*TO BE DONE*
In the listing below, locate the line that contains "Continue the Blender" and the line that contains "strip.matrix_world = at(-109, 1523, 2.6, -15)". Restate word for word those two lines and every line between them, and nothing else.

# # # #

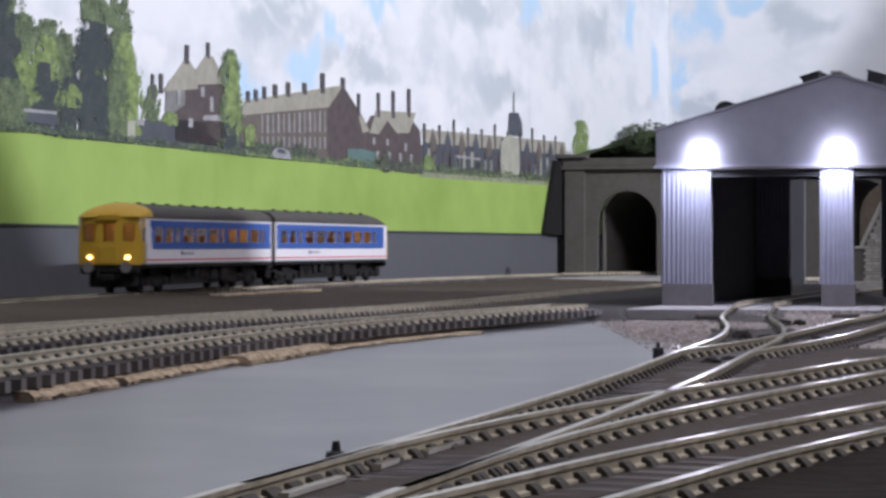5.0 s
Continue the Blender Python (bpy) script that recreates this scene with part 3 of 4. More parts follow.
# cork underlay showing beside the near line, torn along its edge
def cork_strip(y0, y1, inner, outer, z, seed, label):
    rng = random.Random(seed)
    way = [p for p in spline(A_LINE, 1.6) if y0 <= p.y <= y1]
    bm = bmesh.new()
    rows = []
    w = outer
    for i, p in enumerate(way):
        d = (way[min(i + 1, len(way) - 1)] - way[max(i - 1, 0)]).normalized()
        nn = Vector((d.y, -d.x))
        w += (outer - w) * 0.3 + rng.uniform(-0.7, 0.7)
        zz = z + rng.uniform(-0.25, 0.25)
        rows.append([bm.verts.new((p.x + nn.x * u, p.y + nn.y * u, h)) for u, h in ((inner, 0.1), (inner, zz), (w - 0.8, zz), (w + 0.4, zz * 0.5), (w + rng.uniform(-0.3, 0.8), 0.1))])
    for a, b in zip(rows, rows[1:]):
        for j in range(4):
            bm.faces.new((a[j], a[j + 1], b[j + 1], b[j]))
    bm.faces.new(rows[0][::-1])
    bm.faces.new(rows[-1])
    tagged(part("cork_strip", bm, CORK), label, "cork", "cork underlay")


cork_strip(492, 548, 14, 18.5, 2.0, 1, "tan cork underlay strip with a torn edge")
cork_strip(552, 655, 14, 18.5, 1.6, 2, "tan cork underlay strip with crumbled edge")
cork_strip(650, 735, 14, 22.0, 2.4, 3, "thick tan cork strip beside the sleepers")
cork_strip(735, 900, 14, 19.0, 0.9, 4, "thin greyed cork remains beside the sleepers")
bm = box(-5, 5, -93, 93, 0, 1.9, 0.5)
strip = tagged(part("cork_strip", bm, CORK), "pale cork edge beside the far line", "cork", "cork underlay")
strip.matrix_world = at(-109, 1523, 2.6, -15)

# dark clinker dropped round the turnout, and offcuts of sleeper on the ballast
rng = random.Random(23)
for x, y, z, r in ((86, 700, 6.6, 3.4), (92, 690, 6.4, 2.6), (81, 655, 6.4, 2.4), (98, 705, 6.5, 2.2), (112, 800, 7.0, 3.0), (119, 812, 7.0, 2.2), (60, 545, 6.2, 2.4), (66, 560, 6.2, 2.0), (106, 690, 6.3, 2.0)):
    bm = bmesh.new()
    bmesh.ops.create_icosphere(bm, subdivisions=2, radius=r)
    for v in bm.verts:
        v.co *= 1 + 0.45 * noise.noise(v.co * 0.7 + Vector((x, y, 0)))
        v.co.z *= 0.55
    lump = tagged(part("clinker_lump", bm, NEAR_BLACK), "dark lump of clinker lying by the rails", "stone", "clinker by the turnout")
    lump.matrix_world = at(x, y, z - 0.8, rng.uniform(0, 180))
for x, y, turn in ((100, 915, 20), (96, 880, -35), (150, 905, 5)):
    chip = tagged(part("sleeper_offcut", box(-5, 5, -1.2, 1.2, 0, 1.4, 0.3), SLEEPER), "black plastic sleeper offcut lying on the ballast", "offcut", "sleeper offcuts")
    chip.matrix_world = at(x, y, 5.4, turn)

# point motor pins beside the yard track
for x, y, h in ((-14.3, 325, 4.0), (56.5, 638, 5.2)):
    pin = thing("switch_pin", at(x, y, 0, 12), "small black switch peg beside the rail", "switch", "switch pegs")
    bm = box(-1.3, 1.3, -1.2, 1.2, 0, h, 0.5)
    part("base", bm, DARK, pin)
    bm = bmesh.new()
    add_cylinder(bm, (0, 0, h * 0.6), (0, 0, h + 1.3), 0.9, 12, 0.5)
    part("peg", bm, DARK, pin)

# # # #

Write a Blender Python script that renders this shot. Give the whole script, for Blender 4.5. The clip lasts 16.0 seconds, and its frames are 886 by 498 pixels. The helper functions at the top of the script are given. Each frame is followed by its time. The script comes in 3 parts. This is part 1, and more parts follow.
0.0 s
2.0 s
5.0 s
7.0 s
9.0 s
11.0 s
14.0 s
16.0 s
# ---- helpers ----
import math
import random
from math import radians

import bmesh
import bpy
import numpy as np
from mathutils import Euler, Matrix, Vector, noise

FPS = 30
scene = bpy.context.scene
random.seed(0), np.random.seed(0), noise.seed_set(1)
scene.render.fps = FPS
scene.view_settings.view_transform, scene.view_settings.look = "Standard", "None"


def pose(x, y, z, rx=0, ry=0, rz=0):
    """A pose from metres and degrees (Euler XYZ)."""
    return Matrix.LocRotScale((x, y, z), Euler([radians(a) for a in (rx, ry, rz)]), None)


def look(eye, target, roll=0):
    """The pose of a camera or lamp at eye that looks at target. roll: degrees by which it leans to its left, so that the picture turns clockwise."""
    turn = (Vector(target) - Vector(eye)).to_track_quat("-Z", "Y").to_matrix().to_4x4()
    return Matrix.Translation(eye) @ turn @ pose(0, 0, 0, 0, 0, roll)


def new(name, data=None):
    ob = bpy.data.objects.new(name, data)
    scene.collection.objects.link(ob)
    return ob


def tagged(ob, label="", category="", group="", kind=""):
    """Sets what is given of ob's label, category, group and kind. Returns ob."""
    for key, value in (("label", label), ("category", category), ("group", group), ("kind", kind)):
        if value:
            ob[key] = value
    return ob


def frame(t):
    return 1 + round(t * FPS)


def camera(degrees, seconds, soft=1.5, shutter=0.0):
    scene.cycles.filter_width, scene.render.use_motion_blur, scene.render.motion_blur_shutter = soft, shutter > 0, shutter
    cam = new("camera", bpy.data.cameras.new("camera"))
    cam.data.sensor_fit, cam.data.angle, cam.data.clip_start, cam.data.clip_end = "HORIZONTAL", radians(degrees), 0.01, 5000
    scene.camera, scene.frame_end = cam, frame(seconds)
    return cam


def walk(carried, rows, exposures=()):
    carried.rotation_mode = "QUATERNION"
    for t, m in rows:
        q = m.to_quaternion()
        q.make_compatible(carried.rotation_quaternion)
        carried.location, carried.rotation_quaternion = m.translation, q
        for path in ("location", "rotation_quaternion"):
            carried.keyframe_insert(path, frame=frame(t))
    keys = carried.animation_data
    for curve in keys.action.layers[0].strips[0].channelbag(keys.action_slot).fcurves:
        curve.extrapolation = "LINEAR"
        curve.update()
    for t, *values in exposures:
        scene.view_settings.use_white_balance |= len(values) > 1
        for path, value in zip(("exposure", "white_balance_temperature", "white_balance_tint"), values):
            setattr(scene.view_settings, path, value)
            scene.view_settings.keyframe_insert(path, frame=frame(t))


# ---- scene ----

# # # #

*FULL RESPONSE*
Continue the Blender Python (bpy) script that recreates this scene with part 3 of 4. More parts follow.
# cork underlay showing beside the near line, torn along its edge
def cork_strip(y0, y1, inner, outer, z, seed, label):
    rng = random.Random(seed)
    way = [p for p in spline(A_LINE, 1.6) if y0 <= p.y <= y1]
    bm = bmesh.new()
    rows = []
    w = outer
    for i, p in enumerate(way):
        d = (way[min(i + 1, len(way) - 1)] - way[max(i - 1, 0)]).normalized()
        nn = Vector((d.y, -d.x))
        w += (outer - w) * 0.3 + rng.uniform(-0.7, 0.7)
        zz = z + rng.uniform(-0.25, 0.25)
        rows.append([bm.verts.new((p.x + nn.x * u, p.y + nn.y * u, h)) for u, h in ((inner, 0.1), (inner, zz), (w - 0.8, zz), (w + 0.4, zz * 0.5), (w + rng.uniform(-0.3, 0.8), 0.1))])
    for a, b in zip(rows, rows[1:]):
        for j in range(4):
            bm.faces.new((a[j], a[j + 1], b[j + 1], b[j]))
    bm.faces.new(rows[0][::-1])
    bm.faces.new(rows[-1])
    tagged(part("cork_strip", bm, CORK), label, "cork", "cork underlay")


cork_strip(492, 548, 14, 18.5, 2.0, 1, "tan cork underlay strip with a torn edge")
cork_strip(552, 655, 14, 18.5, 1.6, 2, "tan cork underlay strip with crumbled edge")
cork_strip(650, 735, 14, 22.0, 2.4, 3, "thick tan cork strip beside the sleepers")
cork_strip(735, 900, 14, 19.0, 0.9, 4, "thin greyed cork remains beside the sleepers")
bm = box(-5, 5, -93, 93, 0, 1.9, 0.5)
strip = tagged(part("cork_strip", bm, CORK), "pale cork edge beside the far line", "cork", "cork underlay")
strip.matrix_world = at(-109, 1523, 2.6, -15)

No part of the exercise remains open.